Advanced Entropy Model: A conditional channel-wise entropy model that leverages both past decoded features and pseudo-aligned motion features to accurately estimate latent distributions.

4. Experimental Results

The method was evaluated on standard benchmarks (REDS4, UVG, MCL-JCV) against state-of-the-art (SOTA) methods including DCVC series, DHVC, and GLC-video.

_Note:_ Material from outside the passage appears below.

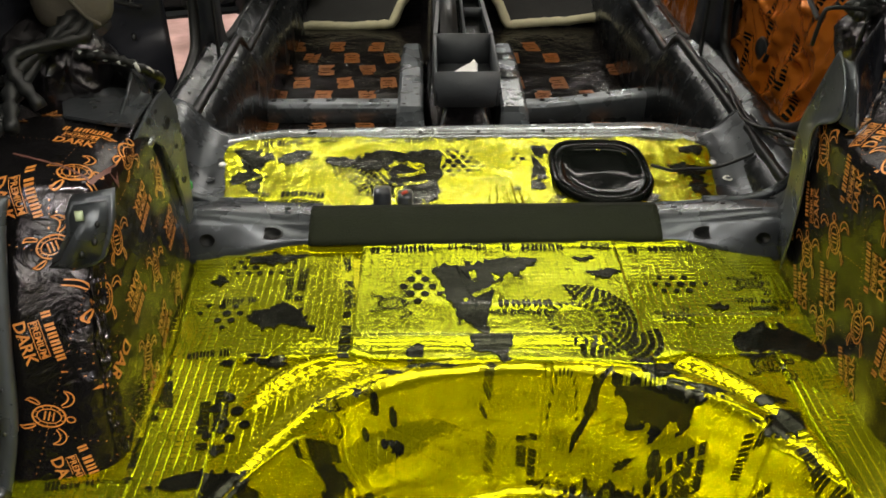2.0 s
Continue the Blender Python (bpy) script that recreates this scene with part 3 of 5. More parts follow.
land_on("north", 0.117, 1.023, 0.071, 0.088, 0)
land_on("south_isle", 0.339, 0.990, 0.071, 0.072, 0)
land_on("south", 0.381, 1.044, 0.046, 0.054, 20)
land_on("asia", 0.422, 0.964, 0.050, 0.063, 0)
island_on(-0.120, 1.355, 0.021, 0.035, 0)
island_on(-0.154, 1.313, 0.032, 0.010, 0)
island_on(-0.114, 1.324, 0.037, 0.015, 0)
island_on(-0.073, 1.323, 0.037, 0.005, 0)
island_on(-0.149, 1.255, 0.021, 0.014, 0)
island_on(-0.121, 1.356, 0.027, 0.036, 0)
island_on(-0.330, 1.342, 0.037, 0.022, 0)
island_on(-0.397, 1.336, 0.020, 0.017, 0)
island_on(-0.361, 1.347, 0.027, 0.016, 0)
island_on(0.146, 1.304, 0.011, 0.021, 0)
island_on(-0.384, 0.943, 0.053, 0.040, 0)
island_on(0.242, 1.318, 0.059, 0.038, 0)
island_on(0.188, 1.258, 0.031, 0.006, 0)
island_on(0.373, 1.464, 0.030, 0.019, 0)
island_on(0.202, 1.562, 0.051, 0.031, 0)
island_on(0.171, 1.606, 0.033, 0.015, 0)
island_on(0.136, 1.052, 0.013, 0.022, 0)
island_on(-0.306, 0.974, 0.018, 0.062, 0)
island_on(-0.057, 1.115, 0.025, 0.037, 0)
island_on(-0.002, 1.114, 0.022, 0.066, 0)
island_on(0.238, 1.195, 0.037, 0.029, 0)
island_on(0.385, 1.247, 0.039, 0.020, 0)
island_on(0.440, 1.054, 0.037, 0.030, 0)
island_on(-0.451, 1.546, 0.027, 0.027, 0)
island_on(-0.364, 1.613, 0.078, 0.050, 0)
# dots
dots_on(-0.380, 1.597, 0.111, 0.090, 0, 0.0075)
dots_on(-0.115, 1.521, 0.075, 0.116, 0, 0.0095)
dots_on(0.330, 1.525, 0.094, 0.066, 0, 0.0085)
dots_on(-0.376, 1.225, 0.070, 0.128, 0, 0.012)
dots_on(-0.427, 1.452, 0.076, 0.068, 0, 0.0085)
dots_on(-0.060, 1.195, 0.091, 0.084, 0, 0.0095)
dots_on(0.238, 1.236, 0.047, 0.044, 0, 0.014)
dots_on(-0.294, 1.004, 0.048, 0.088, 0, 0.0085)
dots_on(-0.181, 1.268, 0.126, 0.027, 0, 0.0105)
dots_on(-0.371, 0.946, 0.047, 0.050, 0, 0.0085)
dots_on(-0.250, 1.210, 0.058, 0.008, 0, 0.006)
dots_on(-0.248, 1.128, 0.050, 0.050, 0, 0.006)
dots_on(0.076, 1.326, 0.020, 0.010, 0, 0.0055)
dots_on(-0.022, 1.123, 0.070, 0.068, 0, 0.007)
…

Perceptual Quality: GTEM-LVC outperforms hybrid coding methods and other transform-based approaches in perceptual metrics (LPIPS and DISTS), particularly at low bitrates. It produces visually pleasing results with better structural detail preservation (e.g., streetlights, bridges) compared to the over-smoothed outputs of competitors.
Temporal Consistency: The method achieves the lowest tLPIPS (temporal LPIPS) among all compared methods, indicating superior temporal stability and fewer artifacts in video sequences.
Pixel-Level Accuracy: While prioritizing perceptual quality, it maintains competitive PSNR and MS-SSIM scores, significantly outperforming purely perceptual methods like ICISP which often sacrifice pixel fidelity.
Efficiency:
- Parameters: ~47.79M parameters, comparable to hybrid coding methods and significantly fewer than GLC-video (289M).
- Speed: Encoding/Decoding times are competitive, though the entropy model remains the primary computational bottleneck.

5. Significance

This paper represents a significant shift in learned video compression by demonstrating that explicit motion estimation is not strictly necessary for high-performance compression. By leveraging State Space Models (Mamba) with geometric transformations, the authors successfully bridge the gap between the efficiency of transform-based coding and the long-range dependency modeling capabilities of modern deep learning architectures.

The work suggests that geometric transformations can effectively replace complex multi-directional scanning mechanisms, offering a more efficient path for capturing spatio-temporal correlations. Furthermore, the integration of difference convolutions and pseudo-motion priors provides a robust blueprint for future research in low-bitrate, high-fidelity video compression.